Transcend is one of the leading innovators of storage devices in the world. We’ve seen a handful of their offerings and was able to review some. And it is really good to see that they are not stopping in being one of the companies leading the innovation in the said segment.
We’ve seen Transcend offerings such as the JetFlash 850Swhich is a small flash drive that packs quite a punch with its read and write speeds. Surely, they still have more offerings in their labs that will make an impact in the market. But for now, let’s appreciate two of their latest offerings that landed in our hands, the M.2 SSD (MTS820) and M.2 Enclosure Kit (TS-CM80S).
M.2 SSDs, as we all know, are small in size and that is why they are usually used as internal storage for SFF desktop builds and especially in thin laptops like ultrabooks. While it is suggestible to use M.2 SSDs in these kinds applications, there is but another application for it; as an external drive. And this is what we’ll check out with the help of Transcend’s MTS820 and TS-CM80S.
But first, let’s check out what’s up with the two before we take them out for a spin in our test scenarios.
The MTS820 and TS-CM80S exude a familiar Transcend packaging vibe. Both of the boxes are donning Transend’s red and white color scheme, with the products’ glam shots and unique features at the front. At the back are the products’ specifications that one needs to know about. Also seen at the back are the package contents for the TS-CM80S, while installation procedure is what you’ll find at the back of MTS820’s box.
Contents and Design:
The one having more contents that should be discussed would be the M.2 Enclosure Kit (TS-CM80S). Well, simply because the M.2 SSD (MTS820) only has itself, a quickstart guide, and warranty papers in its box.
The inclusions of the M.2 Enclosure Kit that should be in the package are the M.2 adapter (inside the enclossure), M.2 enclosure, Type-C to Type-A USB Cable (45cm), mounting screws, screwdriver, copper nut, metal plate and aluminum sticker. Everything that you’ll need to install an M.2 SSD in it is included, so installation should be pretty straightforward from this point on.
Moving on to design, there is nothing unusual about the MTS820 that needs pointing out. Out of the box, it’s a ready-to-use, no frills bare M.2 SSD. On the other hand, the TS-CM80S dons a unibody entirely made of aluminum which has the Transcend name and logo elegantly printed at the lower part.
As we’ve mentioned and shown, installation would be easy as all the necessary tools are included in the package of the M.2 Enclosure Kit. You’ll just need an M.2 SSD to go with the Enclosure Kit. It doesn’t matter if it’s a 2280, 2260 or 2242, because Transcend’s TS-CM80S is compatible with most M.2 SSD form factors.

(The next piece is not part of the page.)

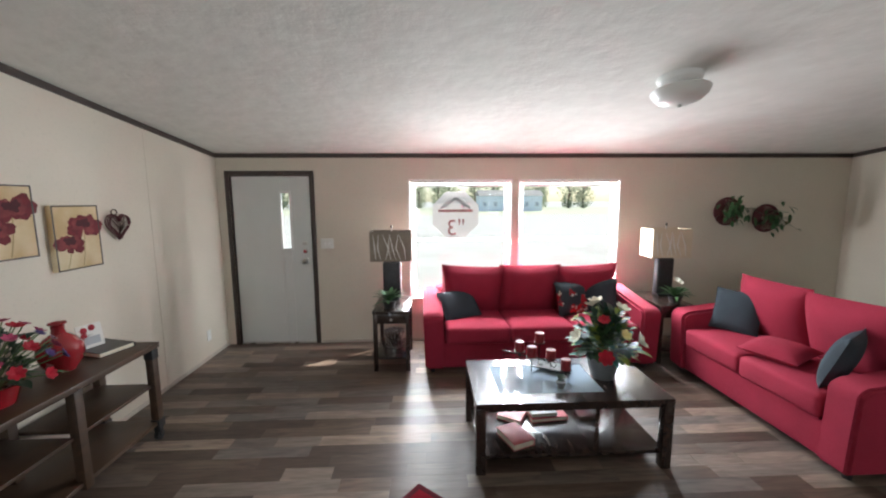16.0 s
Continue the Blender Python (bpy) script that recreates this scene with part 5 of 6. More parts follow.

To start with the installation, first, take the M.2 adapter from the enclosure and insert the M.2 SSD in its proper slot. Then, attach the copper nut on the M.2 SSD’s far end and screw it down tight. Now, slide the finished M.2 adapter into the enclosure and seal it with the metal plate, two screws and aluminum sticker. Take note that the led indicator is located at the bottom right, so the metal plate and aluminum sticker’s tiny holes should be aligned with it.
Tests and what we think:
To test the performance of our finished M.2 external drive, and try to produce near real usage results, we’ll use and transfer large uncompressed files from our own storage and game library. We do this simply because it’s what you guys would do once you have one. But before that, we’ll run a couple of synthetic benchmarks just to set our expectations. Below are the results of our synthetic benchmarks. We ran each benchmark software a couple of times with just seconds of interval from each run. The last run is what we extract as result, because the last run is when the device is nearly stressed.
Clearly, the scores that it got are almost similar. But, synthetics are just synthetics and we won’t use these applications on a daily basis. So, the test that will have more weight is our own set of tests which includes transferring of a near 42GB game folder, a PDF collection which is about 20GB and a folder that has random files which garners about 15GB.
We record, and list as a result, the time it takes to transfer each of the folders to the TS-CM80S. The 15GB folder transfer clocks in at 6 minutes and 21 seconds, 10 minutes and 8 seconds for the 20GB folder, and 14 minutes and 52 seconds for the 42GB folder. Moving it from the TS-CM80S to our main drive told a different story, flushing the 15GB folder for just 4 minutes and 50 seconds. The 20GB folder got burst out of the TS-CM80S at just 6 minutes and 8 seconds and the 42GB folder clocked in at 10 minutes and 30 seconds.
Both the TS-CM80S and MTS820 have proven that great things come in small package and that they work well together. However, if you already have an M.2 SSD lying around and you want to repurpose it as a handy on-the-go drive, you need not look any further, because Transcend’s TS-CM80S is the one you need to breathe new life into your pale looking M.2 SSD.
The TS-CM80S retails around 47 USD. It offers USB 3.1 technology and is compatible with almost every M.2 SSD form factors.